If you are writing for a broad audience, stay with the neutral uses unless the local sense is the whole point of the sentence. A line like cabello chino may read naturally to many Mexican readers, yet a wider audience may need a clearer option such as cabello rizado. That swap keeps the meaning intact and cuts the risk of sounding off.

  • Safe in most settings:comida china, idioma chino, historia china.
  • Fine inside a clear local frame:pelo chino in Mexico, voy al chino in Spain.
  • Use care: nicknames for people, old slang, or lines that tie the word to race or class.
If You Hear This Best English Rendering Why It Fits
hablo chino I speak Chinese It names the language
comida china Chinese food It marks origin or style
me suena a chino It sounds like gibberish to me It is an idiom about confusion
pelo chino Curly hair That is a regional hair-texture sense
voy al chino I’m going to the Chinese corner shop In Spain it can mean the local shop
chino básico Way over my head It points to something hard to grasp

Best Way To Use The Word In Real Life

If you are reading, translating, or learning Spanish, start with the plain sense: “Chinese.” Then test the sentence for a local pull. Is it tied to hair? Is it an idiom? Is the speaker from Spain, Mexico, the Caribbean, or the Southern Cone? Those checks usually settle the matter in seconds.

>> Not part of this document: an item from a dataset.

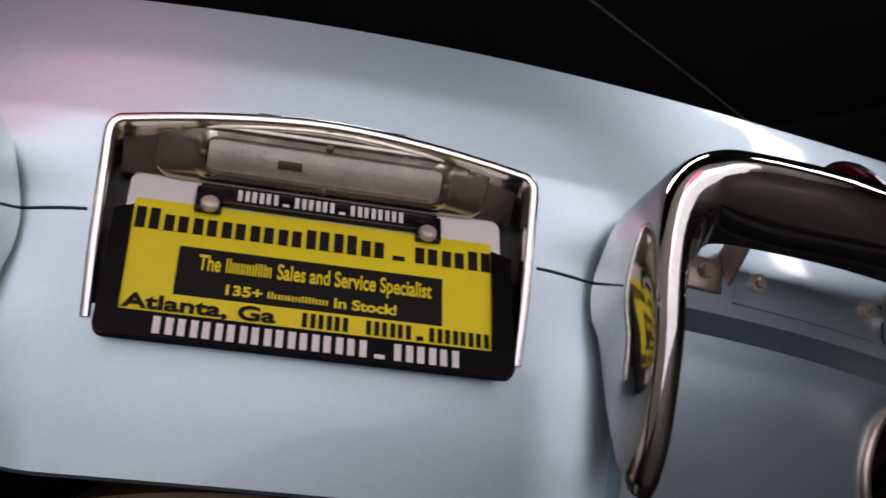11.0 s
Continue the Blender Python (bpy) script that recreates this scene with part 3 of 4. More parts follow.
# ---------------------------------------------------------------- tail lamps
def tail_lamp(s, x, y, z, k, g):
    """A round lamp let into the tail: plated rim, deep moulded lens, dark bucket. (k, g): how its face turns out and down."""
    ez = Vector((s * k, -1.0, g)).normalized()
    ex = Vector((0, 0, 1)).cross(ez).normalized()
    e = new("tail_lamp", None)
    e.parent = CAR
    e.matrix_basis = basis(Vector((s * x, y, z)), ex, ez.cross(ex).normalized(), ez)
    rim = bmesh.new()
    lathe(rim, [(0.0535, -0.030), (0.0535, -0.004), (0.0532, 0.0005), (0.0520, 0.0035), (0.0500, 0.0048), (0.0482, 0.0040), (0.0472, 0.0015), (0.0466, -0.004), (0.0462, -0.012)], seg=56)
    part("rim", rim, CHROME, e, "chrome lamp rim")
    lens = bmesh.new()
    prof = [(0.0464, -0.010), (0.0458, -0.0045), (0.0440, -0.0030)]
    for n in range(14):
        r = 0.0425 - 0.0026 * n
        prof += [(r, -0.0030 - 0.0200 * (1 - r / 0.0440) ** 0.85 + (0.0003 if n % 2 else -0.0003))]
    prof += [(0.0080, -0.0200), (0.0072, -0.0165), (0.0040, -0.0150), (0.0, -0.0146)]
    lathe(lens, prof, seg=56)
    part("lens", lens, RED_LENS, e, "deep red ribbed round lens", sharp=70)
    back = bmesh.new()
    lathe(back, [(0.0, -0.028), (0.050, -0.028), (0.050, -0.010)], seg=32)
    part("backing", back, BLACK, e)


for side in (-1, 1):
    for lamp in LAMPS:
        tail_lamp(side, *lamp)


# ---------------------------------------------------------------- plate recess, lamp and dealer plate
def flat_poly(pts, z0, z1):
    bm = bmesh.new()
    a = grid(bm, [[Vector((x, y, z0)) for x, y in pts], [Vector((x, y, z1)) for x, y in pts]], close_u=True)
    bm.faces.new(a[0])
    bm.faces.new(a[1])
    return bm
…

If you are writing Spanish for strangers, go neutral unless the region is clear. That means rizado beats chino when you are not writing for readers who share the Mexican sense. It also means you should avoid recycled slang for people unless you know the local tone cold. A word can be normal on one block and harsh on the next.

The Most Likely Meaning In Real Life

Most of the time, chino in Spanish means “Chinese.” After that, the next layer is local speech: curls in Mexico, a corner shop in Spain, or an idiom for something that makes no sense. Read the country, the tone, and the noun beside it, and the word usually stops being tricky.